>>
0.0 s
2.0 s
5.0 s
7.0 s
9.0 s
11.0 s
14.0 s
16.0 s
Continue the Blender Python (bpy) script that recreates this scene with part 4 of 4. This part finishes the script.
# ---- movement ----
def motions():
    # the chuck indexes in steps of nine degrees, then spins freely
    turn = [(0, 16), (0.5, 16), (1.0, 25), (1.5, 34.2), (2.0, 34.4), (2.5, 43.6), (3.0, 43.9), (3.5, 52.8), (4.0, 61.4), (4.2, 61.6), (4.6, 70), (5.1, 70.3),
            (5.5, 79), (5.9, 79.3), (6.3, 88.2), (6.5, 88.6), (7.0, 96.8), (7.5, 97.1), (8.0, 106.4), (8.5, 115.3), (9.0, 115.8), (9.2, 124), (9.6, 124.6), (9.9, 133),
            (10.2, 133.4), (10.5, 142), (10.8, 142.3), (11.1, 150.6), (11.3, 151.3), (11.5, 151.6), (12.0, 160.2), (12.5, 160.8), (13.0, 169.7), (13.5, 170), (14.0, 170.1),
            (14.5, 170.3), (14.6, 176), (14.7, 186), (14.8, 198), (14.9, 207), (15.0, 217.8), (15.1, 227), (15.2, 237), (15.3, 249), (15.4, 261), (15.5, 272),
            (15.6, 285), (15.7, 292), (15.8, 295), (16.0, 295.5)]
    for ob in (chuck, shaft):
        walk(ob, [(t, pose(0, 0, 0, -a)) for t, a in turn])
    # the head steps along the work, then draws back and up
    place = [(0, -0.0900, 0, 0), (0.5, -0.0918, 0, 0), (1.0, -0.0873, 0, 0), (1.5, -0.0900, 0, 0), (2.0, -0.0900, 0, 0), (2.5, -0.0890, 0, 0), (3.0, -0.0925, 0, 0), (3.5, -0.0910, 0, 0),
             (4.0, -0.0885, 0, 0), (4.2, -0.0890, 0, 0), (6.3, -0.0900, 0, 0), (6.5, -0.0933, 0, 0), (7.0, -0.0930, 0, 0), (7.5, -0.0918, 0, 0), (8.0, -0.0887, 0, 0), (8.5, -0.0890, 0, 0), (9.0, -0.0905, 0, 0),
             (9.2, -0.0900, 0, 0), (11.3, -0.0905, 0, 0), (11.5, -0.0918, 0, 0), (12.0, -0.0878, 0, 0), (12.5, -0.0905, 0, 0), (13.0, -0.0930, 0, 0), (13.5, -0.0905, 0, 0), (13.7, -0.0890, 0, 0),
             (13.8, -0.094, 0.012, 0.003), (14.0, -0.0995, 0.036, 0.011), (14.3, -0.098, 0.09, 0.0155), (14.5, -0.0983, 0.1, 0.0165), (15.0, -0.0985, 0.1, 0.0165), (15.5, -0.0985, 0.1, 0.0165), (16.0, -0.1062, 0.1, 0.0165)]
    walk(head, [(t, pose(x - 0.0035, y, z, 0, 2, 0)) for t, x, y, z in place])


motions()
<<
>>
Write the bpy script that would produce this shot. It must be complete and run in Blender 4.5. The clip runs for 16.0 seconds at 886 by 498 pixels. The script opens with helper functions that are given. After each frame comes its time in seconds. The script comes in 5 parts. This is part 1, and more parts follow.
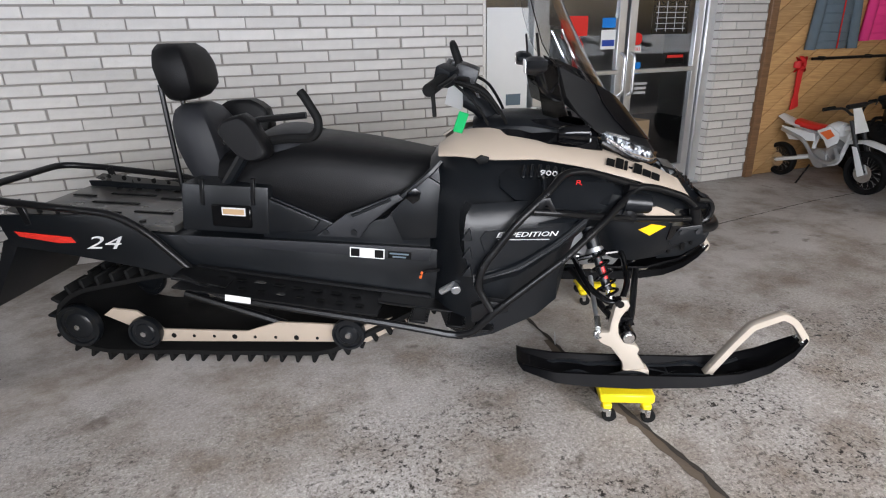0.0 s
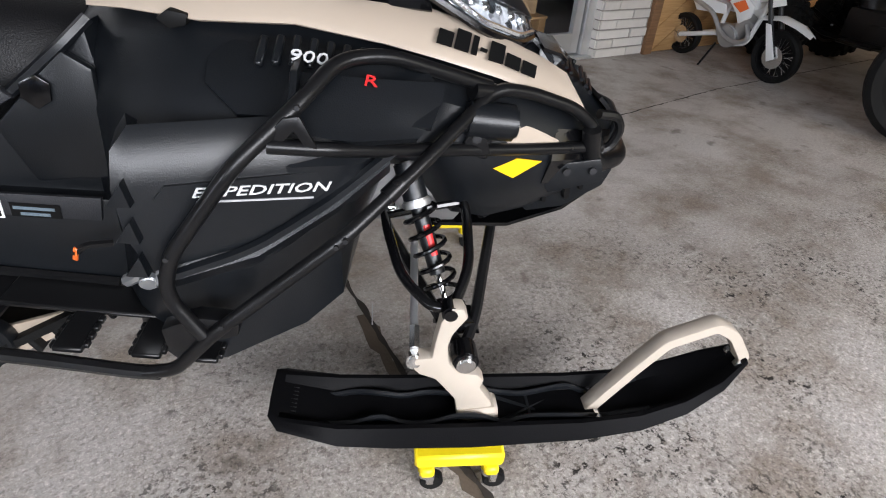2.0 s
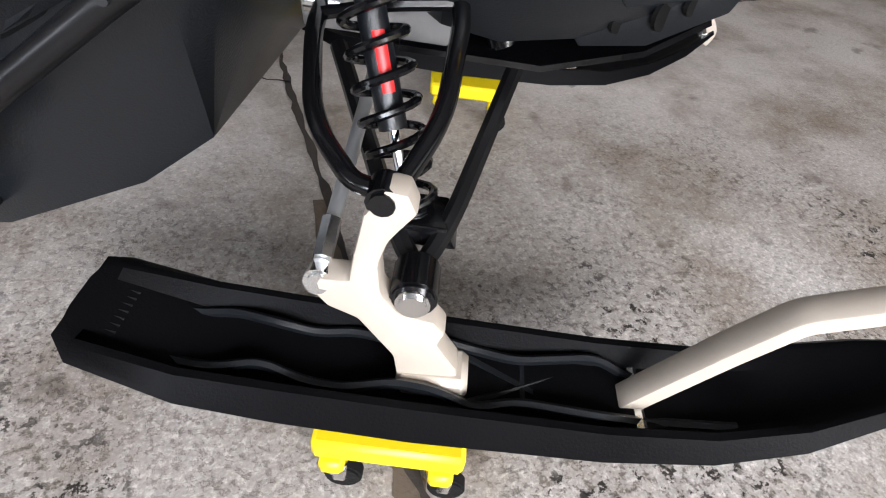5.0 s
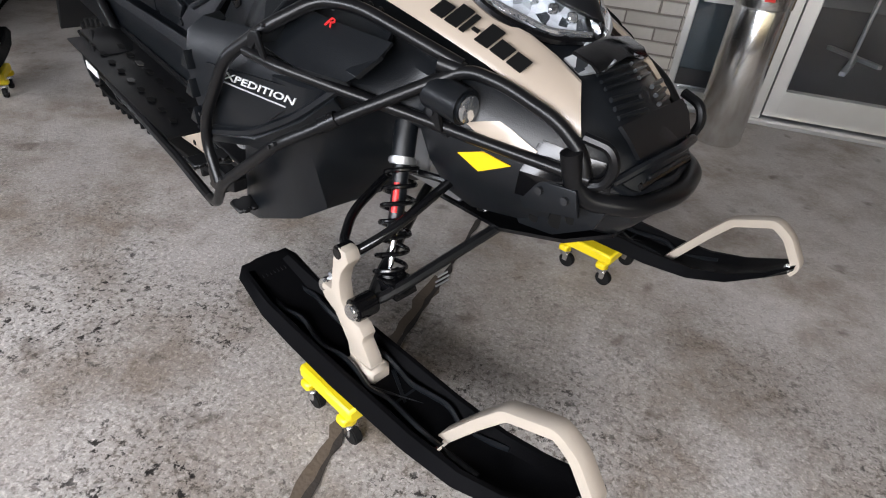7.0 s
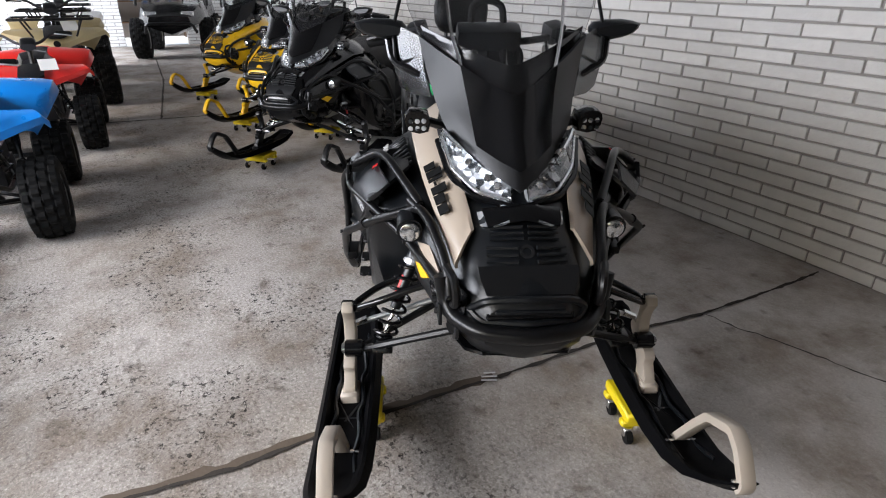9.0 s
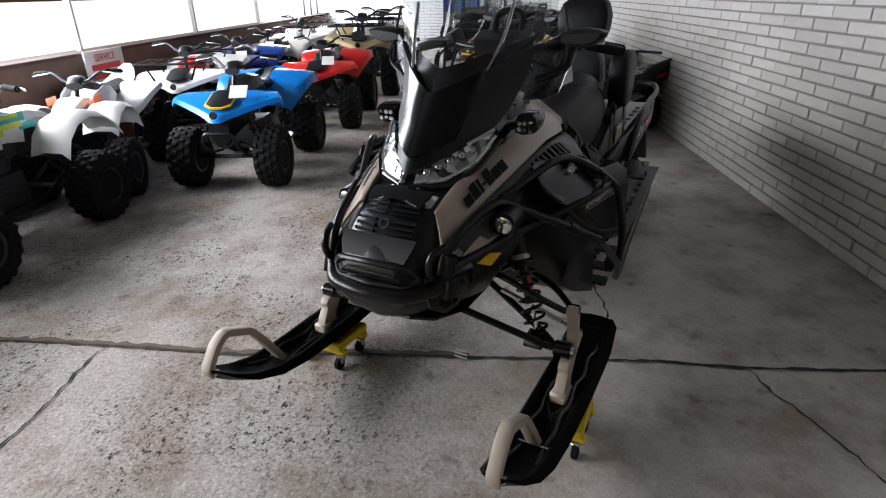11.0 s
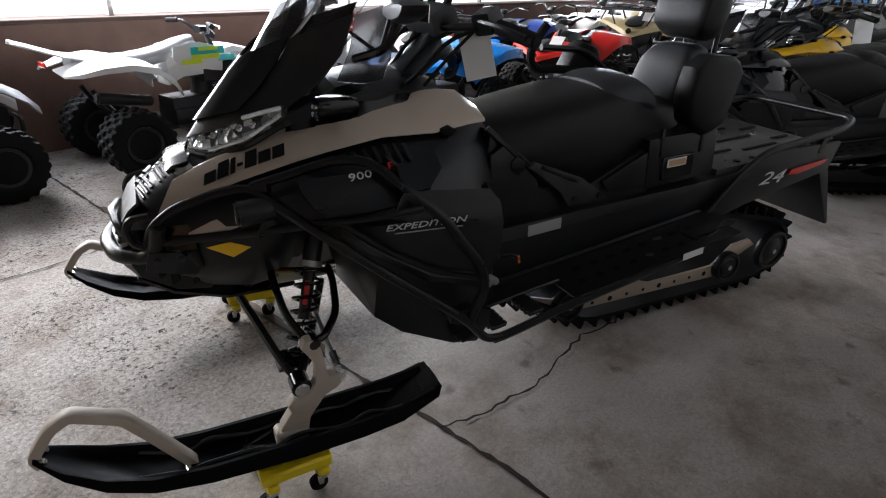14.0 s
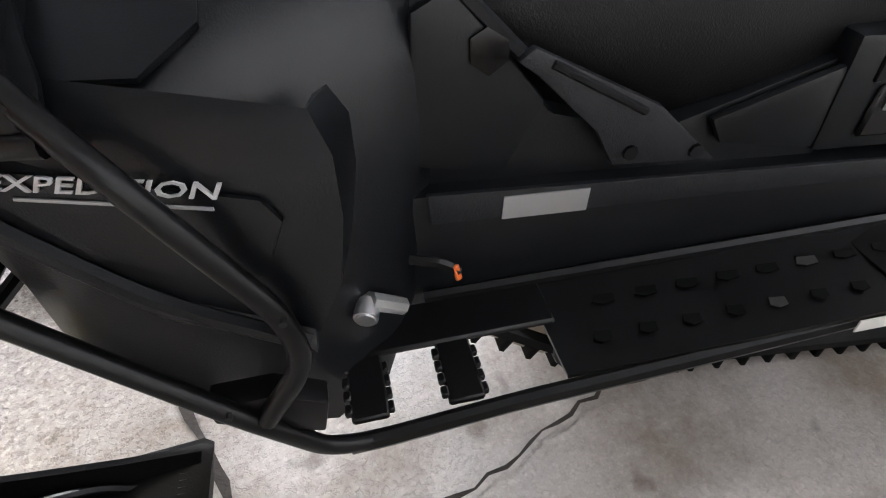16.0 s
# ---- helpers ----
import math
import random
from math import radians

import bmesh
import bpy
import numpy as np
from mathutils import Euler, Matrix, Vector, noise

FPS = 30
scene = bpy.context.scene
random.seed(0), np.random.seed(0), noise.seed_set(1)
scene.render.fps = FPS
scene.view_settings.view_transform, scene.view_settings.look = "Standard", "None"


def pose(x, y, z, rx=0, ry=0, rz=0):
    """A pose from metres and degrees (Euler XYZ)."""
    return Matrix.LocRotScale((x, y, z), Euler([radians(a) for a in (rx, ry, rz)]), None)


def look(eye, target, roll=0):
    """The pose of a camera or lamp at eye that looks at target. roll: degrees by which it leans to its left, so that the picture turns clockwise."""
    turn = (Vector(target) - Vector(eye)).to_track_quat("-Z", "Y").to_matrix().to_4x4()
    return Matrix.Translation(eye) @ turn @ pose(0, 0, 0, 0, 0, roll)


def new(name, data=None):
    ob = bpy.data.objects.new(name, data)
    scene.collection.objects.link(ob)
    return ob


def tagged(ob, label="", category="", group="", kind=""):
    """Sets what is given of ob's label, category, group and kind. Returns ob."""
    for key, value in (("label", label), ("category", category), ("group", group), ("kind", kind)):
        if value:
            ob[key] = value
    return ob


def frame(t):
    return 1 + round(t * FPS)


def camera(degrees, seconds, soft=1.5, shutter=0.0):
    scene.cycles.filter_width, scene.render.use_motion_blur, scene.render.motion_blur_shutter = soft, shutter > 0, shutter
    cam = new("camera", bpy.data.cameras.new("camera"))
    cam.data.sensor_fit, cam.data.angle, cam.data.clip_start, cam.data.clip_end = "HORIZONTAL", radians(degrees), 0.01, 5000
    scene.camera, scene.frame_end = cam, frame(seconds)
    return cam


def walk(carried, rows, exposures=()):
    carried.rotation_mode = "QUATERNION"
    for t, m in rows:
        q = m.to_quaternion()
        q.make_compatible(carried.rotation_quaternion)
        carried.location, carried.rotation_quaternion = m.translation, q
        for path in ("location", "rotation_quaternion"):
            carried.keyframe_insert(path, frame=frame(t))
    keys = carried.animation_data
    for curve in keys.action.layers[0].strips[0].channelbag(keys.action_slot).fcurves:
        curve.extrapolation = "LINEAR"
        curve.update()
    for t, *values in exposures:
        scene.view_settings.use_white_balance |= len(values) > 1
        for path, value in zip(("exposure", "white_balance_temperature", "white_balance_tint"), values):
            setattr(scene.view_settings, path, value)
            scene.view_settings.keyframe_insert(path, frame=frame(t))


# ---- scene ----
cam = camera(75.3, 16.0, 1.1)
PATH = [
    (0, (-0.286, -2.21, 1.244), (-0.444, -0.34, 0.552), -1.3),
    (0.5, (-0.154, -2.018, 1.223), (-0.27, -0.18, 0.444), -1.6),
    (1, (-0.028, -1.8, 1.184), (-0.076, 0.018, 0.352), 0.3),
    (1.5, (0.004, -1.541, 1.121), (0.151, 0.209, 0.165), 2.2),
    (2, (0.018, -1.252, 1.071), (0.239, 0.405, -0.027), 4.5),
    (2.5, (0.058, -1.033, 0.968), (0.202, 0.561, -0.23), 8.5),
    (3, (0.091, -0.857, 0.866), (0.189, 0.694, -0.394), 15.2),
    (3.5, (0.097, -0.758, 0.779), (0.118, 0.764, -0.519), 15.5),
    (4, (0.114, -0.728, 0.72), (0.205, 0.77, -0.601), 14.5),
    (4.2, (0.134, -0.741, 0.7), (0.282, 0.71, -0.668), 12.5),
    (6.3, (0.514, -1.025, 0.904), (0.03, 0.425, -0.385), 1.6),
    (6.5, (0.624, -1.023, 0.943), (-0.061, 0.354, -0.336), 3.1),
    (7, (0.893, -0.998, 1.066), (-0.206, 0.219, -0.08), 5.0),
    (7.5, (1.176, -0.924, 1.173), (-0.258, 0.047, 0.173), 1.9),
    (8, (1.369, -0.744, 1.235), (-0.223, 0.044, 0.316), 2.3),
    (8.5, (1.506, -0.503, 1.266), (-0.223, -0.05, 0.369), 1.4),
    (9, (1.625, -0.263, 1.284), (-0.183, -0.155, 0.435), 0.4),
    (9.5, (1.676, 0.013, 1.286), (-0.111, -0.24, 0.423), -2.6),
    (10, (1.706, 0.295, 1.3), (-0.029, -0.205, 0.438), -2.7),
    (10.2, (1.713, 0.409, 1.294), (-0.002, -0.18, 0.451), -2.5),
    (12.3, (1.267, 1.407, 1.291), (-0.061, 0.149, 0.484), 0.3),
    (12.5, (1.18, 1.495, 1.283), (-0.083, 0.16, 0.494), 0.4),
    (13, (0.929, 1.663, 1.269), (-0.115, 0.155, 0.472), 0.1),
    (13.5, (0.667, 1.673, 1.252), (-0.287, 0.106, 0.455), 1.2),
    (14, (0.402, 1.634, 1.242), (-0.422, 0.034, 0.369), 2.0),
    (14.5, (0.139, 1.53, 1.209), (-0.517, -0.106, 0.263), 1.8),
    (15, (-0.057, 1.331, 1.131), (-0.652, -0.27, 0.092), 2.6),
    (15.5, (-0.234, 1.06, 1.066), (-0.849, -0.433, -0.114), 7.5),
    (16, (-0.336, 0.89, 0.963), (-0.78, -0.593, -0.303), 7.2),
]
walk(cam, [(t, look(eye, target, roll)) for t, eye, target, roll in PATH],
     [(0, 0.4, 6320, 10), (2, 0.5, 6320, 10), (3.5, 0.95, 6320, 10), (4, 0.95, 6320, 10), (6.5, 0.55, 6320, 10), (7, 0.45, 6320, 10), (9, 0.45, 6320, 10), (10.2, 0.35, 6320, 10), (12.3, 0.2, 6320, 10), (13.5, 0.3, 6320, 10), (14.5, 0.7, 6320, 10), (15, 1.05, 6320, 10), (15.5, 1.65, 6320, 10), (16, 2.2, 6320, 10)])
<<
**GIVEN INSTRUCTION:** Check each line of the records for the word "from" and extract those that contain it.

**RESULT OF THIS EXERCISE:**
from math import radians
from mathutils import Euler, Matrix, Vector, noise
    """A pose from metres and degrees (Euler XYZ)."""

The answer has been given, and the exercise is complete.